## Supplied data
____________________
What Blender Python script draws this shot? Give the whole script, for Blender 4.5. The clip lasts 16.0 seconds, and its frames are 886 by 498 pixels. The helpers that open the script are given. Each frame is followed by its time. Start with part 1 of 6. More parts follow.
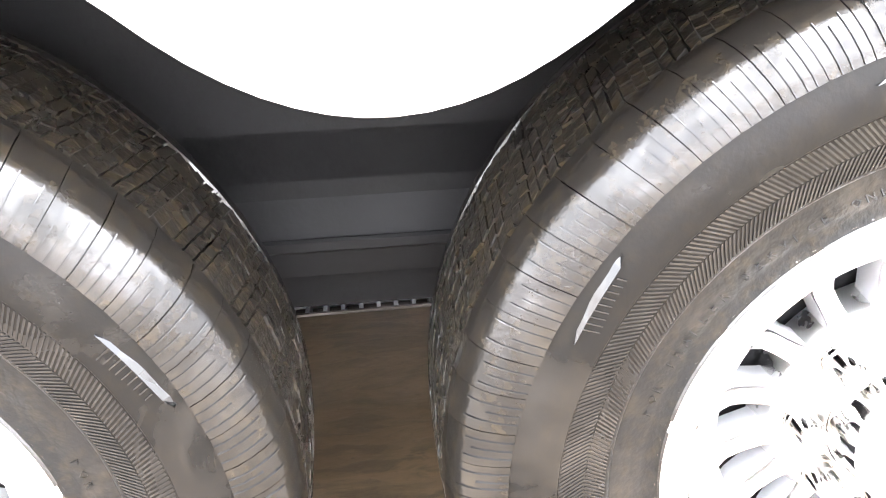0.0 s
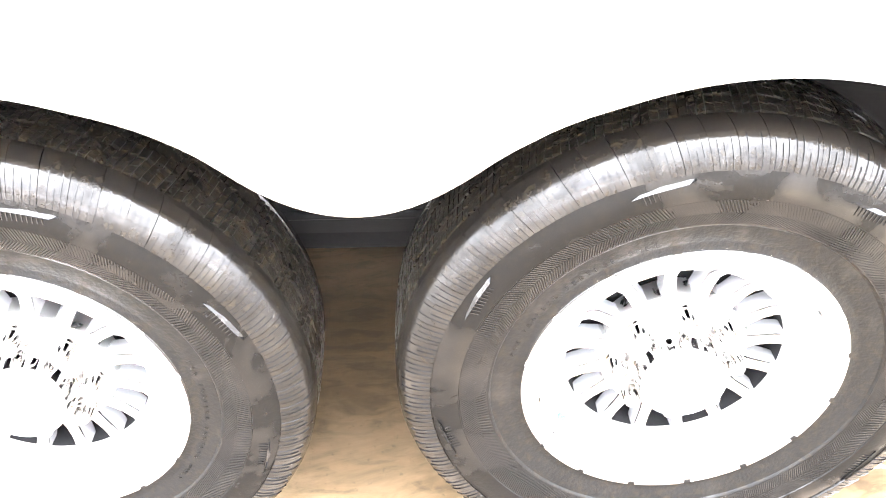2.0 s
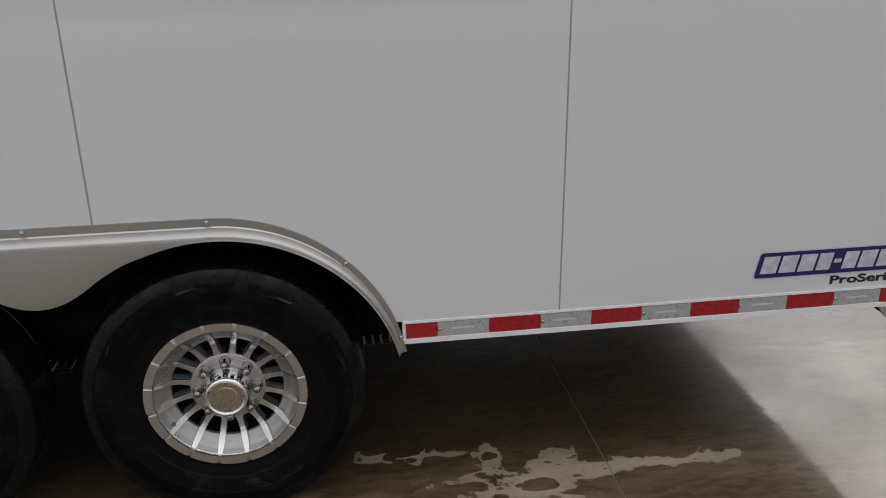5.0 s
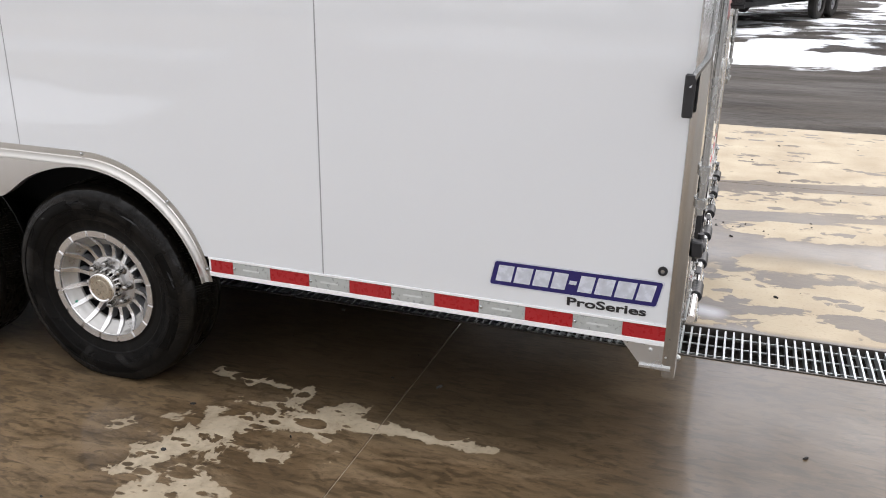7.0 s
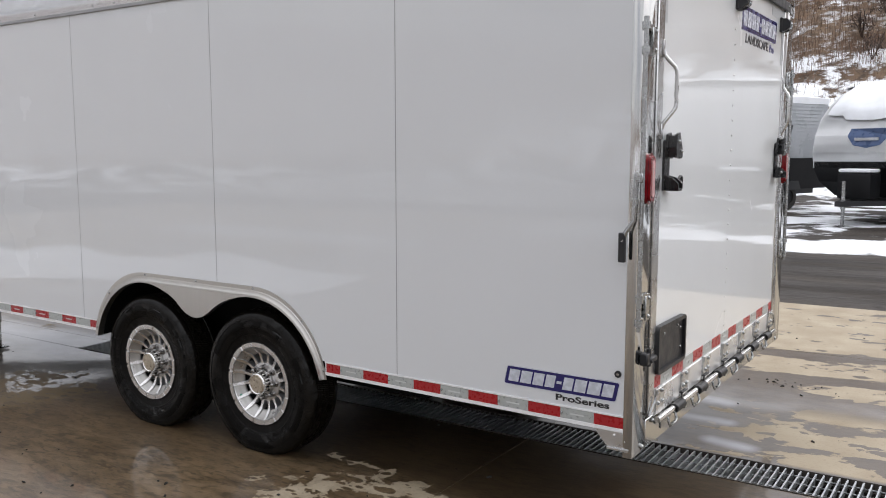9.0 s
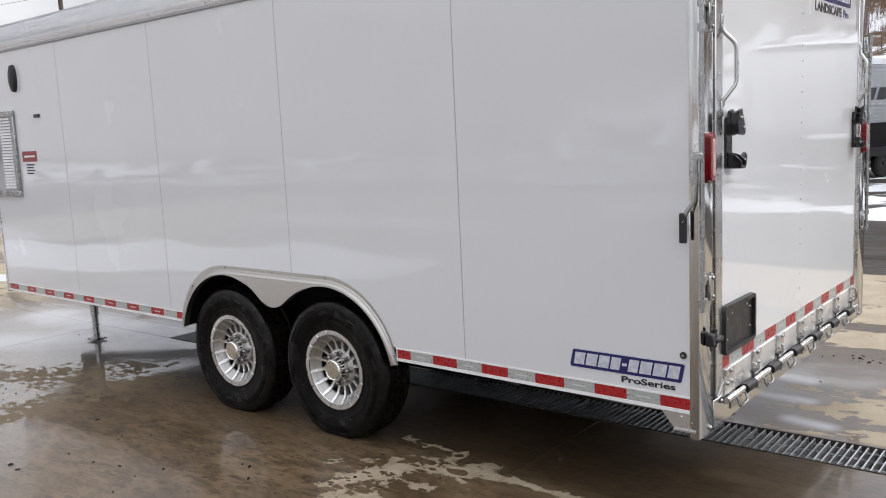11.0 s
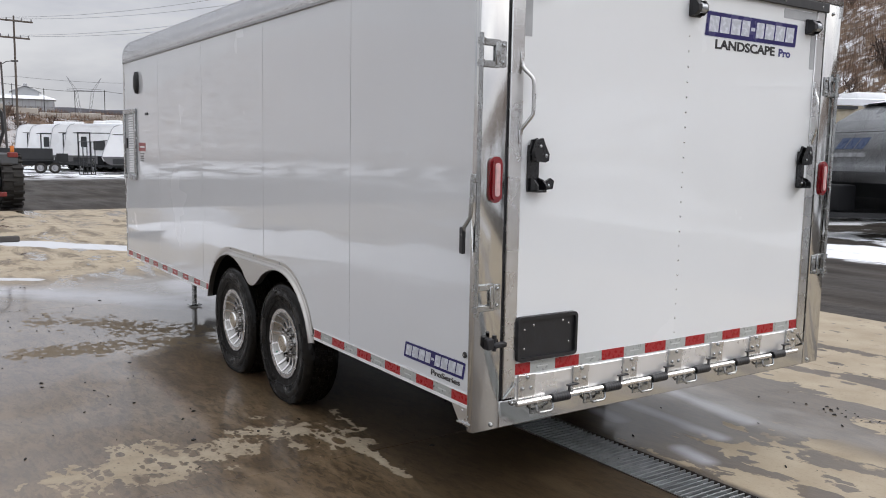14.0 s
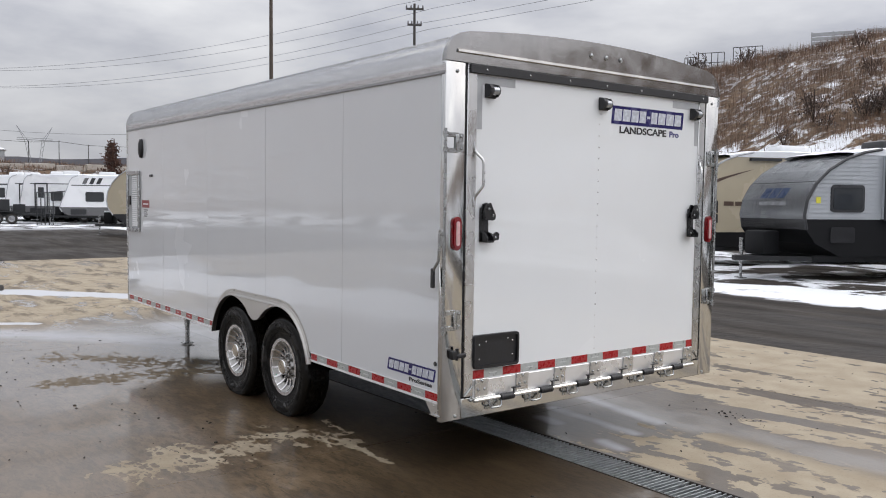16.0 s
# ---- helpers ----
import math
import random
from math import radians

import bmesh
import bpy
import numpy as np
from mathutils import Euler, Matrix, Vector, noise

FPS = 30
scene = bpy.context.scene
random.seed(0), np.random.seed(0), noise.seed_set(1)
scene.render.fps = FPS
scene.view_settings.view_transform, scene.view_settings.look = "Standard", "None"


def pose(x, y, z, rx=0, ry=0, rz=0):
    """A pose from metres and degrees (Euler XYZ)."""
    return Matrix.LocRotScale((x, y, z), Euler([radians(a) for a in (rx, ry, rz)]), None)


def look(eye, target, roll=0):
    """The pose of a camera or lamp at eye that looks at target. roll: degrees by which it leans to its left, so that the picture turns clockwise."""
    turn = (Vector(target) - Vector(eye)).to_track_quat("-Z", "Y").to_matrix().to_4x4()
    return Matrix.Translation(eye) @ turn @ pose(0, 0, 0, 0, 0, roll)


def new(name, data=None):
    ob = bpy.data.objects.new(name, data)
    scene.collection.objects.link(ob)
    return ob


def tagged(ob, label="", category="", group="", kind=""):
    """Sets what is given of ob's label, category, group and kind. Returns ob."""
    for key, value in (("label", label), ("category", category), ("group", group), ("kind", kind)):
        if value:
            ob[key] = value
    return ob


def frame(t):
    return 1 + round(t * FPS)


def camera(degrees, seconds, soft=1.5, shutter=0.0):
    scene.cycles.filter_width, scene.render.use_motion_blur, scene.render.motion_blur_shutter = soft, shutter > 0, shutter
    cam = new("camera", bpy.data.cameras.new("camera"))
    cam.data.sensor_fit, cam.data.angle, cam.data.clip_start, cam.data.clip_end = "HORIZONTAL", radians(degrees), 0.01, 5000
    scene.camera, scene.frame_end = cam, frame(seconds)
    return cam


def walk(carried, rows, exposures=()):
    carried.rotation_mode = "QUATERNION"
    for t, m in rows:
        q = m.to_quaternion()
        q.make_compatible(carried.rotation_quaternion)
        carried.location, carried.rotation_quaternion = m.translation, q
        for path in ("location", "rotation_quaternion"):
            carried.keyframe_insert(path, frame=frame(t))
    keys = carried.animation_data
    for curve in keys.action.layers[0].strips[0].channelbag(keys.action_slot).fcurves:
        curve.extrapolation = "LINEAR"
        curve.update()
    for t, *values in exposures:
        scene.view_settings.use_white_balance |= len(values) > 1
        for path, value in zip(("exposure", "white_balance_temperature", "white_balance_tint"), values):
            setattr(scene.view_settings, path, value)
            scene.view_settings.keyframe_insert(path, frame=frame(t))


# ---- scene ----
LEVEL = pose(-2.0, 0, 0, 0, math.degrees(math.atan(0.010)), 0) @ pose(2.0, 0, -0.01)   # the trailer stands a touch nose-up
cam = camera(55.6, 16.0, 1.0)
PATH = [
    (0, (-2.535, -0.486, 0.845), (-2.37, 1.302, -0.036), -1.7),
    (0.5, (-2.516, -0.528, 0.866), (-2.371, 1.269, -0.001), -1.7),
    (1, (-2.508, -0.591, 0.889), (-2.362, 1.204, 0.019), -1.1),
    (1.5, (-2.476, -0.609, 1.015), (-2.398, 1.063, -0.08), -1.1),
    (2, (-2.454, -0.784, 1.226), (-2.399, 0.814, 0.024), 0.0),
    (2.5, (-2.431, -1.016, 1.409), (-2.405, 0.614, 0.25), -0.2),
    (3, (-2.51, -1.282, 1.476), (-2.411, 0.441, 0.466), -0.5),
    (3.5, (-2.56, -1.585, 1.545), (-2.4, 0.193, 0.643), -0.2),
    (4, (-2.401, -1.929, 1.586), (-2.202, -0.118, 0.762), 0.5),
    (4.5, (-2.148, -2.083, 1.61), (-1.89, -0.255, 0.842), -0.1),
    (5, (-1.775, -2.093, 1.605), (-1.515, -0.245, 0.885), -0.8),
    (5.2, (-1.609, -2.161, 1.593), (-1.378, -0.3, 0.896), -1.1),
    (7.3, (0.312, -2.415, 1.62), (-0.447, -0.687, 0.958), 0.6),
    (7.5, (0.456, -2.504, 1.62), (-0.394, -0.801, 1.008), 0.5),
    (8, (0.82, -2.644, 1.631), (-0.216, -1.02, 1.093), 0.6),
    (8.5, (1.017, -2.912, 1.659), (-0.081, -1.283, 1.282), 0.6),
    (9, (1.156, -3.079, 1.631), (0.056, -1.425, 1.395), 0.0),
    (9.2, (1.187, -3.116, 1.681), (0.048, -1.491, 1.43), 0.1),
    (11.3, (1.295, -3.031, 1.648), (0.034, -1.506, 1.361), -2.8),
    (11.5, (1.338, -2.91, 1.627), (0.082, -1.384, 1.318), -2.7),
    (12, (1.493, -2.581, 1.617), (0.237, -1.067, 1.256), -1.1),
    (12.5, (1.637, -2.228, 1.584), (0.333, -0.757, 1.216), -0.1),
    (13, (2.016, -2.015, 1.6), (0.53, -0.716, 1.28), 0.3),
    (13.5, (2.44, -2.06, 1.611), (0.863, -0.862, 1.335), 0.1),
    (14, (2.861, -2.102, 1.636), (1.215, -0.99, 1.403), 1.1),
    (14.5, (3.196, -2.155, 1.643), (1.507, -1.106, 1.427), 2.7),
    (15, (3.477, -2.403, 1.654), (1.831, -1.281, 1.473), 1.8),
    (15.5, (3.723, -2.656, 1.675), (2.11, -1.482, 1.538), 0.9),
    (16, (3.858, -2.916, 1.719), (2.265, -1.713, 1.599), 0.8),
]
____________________
## Task prompt
Repeat the material above in full and exactly, omitting the pictures.

## Finished answer
What Blender Python script draws this shot? Give the whole script, for Blender 4.5. The clip lasts 16.0 seconds, and its frames are 886 by 498 pixels. The helpers that open the script are given. Each frame is followed by its time. Start with part 1 of 6. More parts follow.
0.0 s
2.0 s
5.0 s
7.0 s
9.0 s
11.0 s
14.0 s
16.0 s
# ---- helpers ----
import math
import random
from math import radians

import bmesh
import bpy
import numpy as np
from mathutils import Euler, Matrix, Vector, noise

FPS = 30
scene = bpy.context.scene
random.seed(0), np.random.seed(0), noise.seed_set(1)
scene.render.fps = FPS
scene.view_settings.view_transform, scene.view_settings.look = "Standard", "None"


def pose(x, y, z, rx=0, ry=0, rz=0):
    """A pose from metres and degrees (Euler XYZ)."""
    return Matrix.LocRotScale((x, y, z), Euler([radians(a) for a in (rx, ry, rz)]), None)


def look(eye, target, roll=0):
    """The pose of a camera or lamp at eye that looks at target. roll: degrees by which it leans to its left, so that the picture turns clockwise."""
    turn = (Vector(target) - Vector(eye)).to_track_quat("-Z", "Y").to_matrix().to_4x4()
    return Matrix.Translation(eye) @ turn @ pose(0, 0, 0, 0, 0, roll)


def new(name, data=None):
    ob = bpy.data.objects.new(name, data)
    scene.collection.objects.link(ob)
    return ob


def tagged(ob, label="", category="", group="", kind=""):
    """Sets what is given of ob's label, category, group and kind. Returns ob."""
    for key, value in (("label", label), ("category", category), ("group", group), ("kind", kind)):
        if value:
            ob[key] = value
    return ob


def frame(t):
    return 1 + round(t * FPS)


def camera(degrees, seconds, soft=1.5, shutter=0.0):
    scene.cycles.filter_width, scene.render.use_motion_blur, scene.render.motion_blur_shutter = soft, shutter > 0, shutter
    cam = new("camera", bpy.data.cameras.new("camera"))
    cam.data.sensor_fit, cam.data.angle, cam.data.clip_start, cam.data.clip_end = "HORIZONTAL", radians(degrees), 0.01, 5000
    scene.camera, scene.frame_end = cam, frame(seconds)
    return cam


def walk(carried, rows, exposures=()):
    carried.rotation_mode = "QUATERNION"
    for t, m in rows:
        q = m.to_quaternion()
        q.make_compatible(carried.rotation_quaternion)
        carried.location, carried.rotation_quaternion = m.translation, q
        for path in ("location", "rotation_quaternion"):
            carried.keyframe_insert(path, frame=frame(t))
    keys = carried.animation_data
    for curve in keys.action.layers[0].strips[0].channelbag(keys.action_slot).fcurves:
        curve.extrapolation = "LINEAR"
        curve.update()
    for t, *values in exposures:
        scene.view_settings.use_white_balance |= len(values) > 1
        for path, value in zip(("exposure", "white_balance_temperature", "white_balance_tint"), values):
            setattr(scene.view_settings, path, value)
            scene.view_settings.keyframe_insert(path, frame=frame(t))


# ---- scene ----
LEVEL = pose(-2.0, 0, 0, 0, math.degrees(math.atan(0.010)), 0) @ pose(2.0, 0, -0.01)   # the trailer stands a touch nose-up
cam = camera(55.6, 16.0, 1.0)
PATH = [
    (0, (-2.535, -0.486, 0.845), (-2.37, 1.302, -0.036), -1.7),
    (0.5, (-2.516, -0.528, 0.866), (-2.371, 1.269, -0.001), -1.7),
    (1, (-2.508, -0.591, 0.889), (-2.362, 1.204, 0.019), -1.1),
    (1.5, (-2.476, -0.609, 1.015), (-2.398, 1.063, -0.08), -1.1),
    (2, (-2.454, -0.784, 1.226), (-2.399, 0.814, 0.024), 0.0),
    (2.5, (-2.431, -1.016, 1.409), (-2.405, 0.614, 0.25), -0.2),
    (3, (-2.51, -1.282, 1.476), (-2.411, 0.441, 0.466), -0.5),
    (3.5, (-2.56, -1.585, 1.545), (-2.4, 0.193, 0.643), -0.2),
    (4, (-2.401, -1.929, 1.586), (-2.202, -0.118, 0.762), 0.5),
    (4.5, (-2.148, -2.083, 1.61), (-1.89, -0.255, 0.842), -0.1),
    (5, (-1.775, -2.093, 1.605), (-1.515, -0.245, 0.885), -0.8),
    (5.2, (-1.609, -2.161, 1.593), (-1.378, -0.3, 0.896), -1.1),
    (7.3, (0.312, -2.415, 1.62), (-0.447, -0.687, 0.958), 0.6),
    (7.5, (0.456, -2.504, 1.62), (-0.394, -0.801, 1.008), 0.5),
    (8, (0.82, -2.644, 1.631), (-0.216, -1.02, 1.093), 0.6),
    (8.5, (1.017, -2.912, 1.659), (-0.081, -1.283, 1.282), 0.6),
    (9, (1.156, -3.079, 1.631), (0.056, -1.425, 1.395), 0.0),
    (9.2, (1.187, -3.116, 1.681), (0.048, -1.491, 1.43), 0.1),
    (11.3, (1.295, -3.031, 1.648), (0.034, -1.506, 1.361), -2.8),
    (11.5, (1.338, -2.91, 1.627), (0.082, -1.384, 1.318), -2.7),
    (12, (1.493, -2.581, 1.617), (0.237, -1.067, 1.256), -1.1),
    (12.5, (1.637, -2.228, 1.584), (0.333, -0.757, 1.216), -0.1),
    (13, (2.016, -2.015, 1.6), (0.53, -0.716, 1.28), 0.3),
    (13.5, (2.44, -2.06, 1.611), (0.863, -0.862, 1.335), 0.1),
    (14, (2.861, -2.102, 1.636), (1.215, -0.99, 1.403), 1.1),
    (14.5, (3.196, -2.155, 1.643), (1.507, -1.106, 1.427), 2.7),
    (15, (3.477, -2.403, 1.654), (1.831, -1.281, 1.473), 1.8),
    (15.5, (3.723, -2.656, 1.675), (2.11, -1.482, 1.538), 0.9),
    (16, (3.858, -2.916, 1.719), (2.265, -1.713, 1.599), 0.8),
]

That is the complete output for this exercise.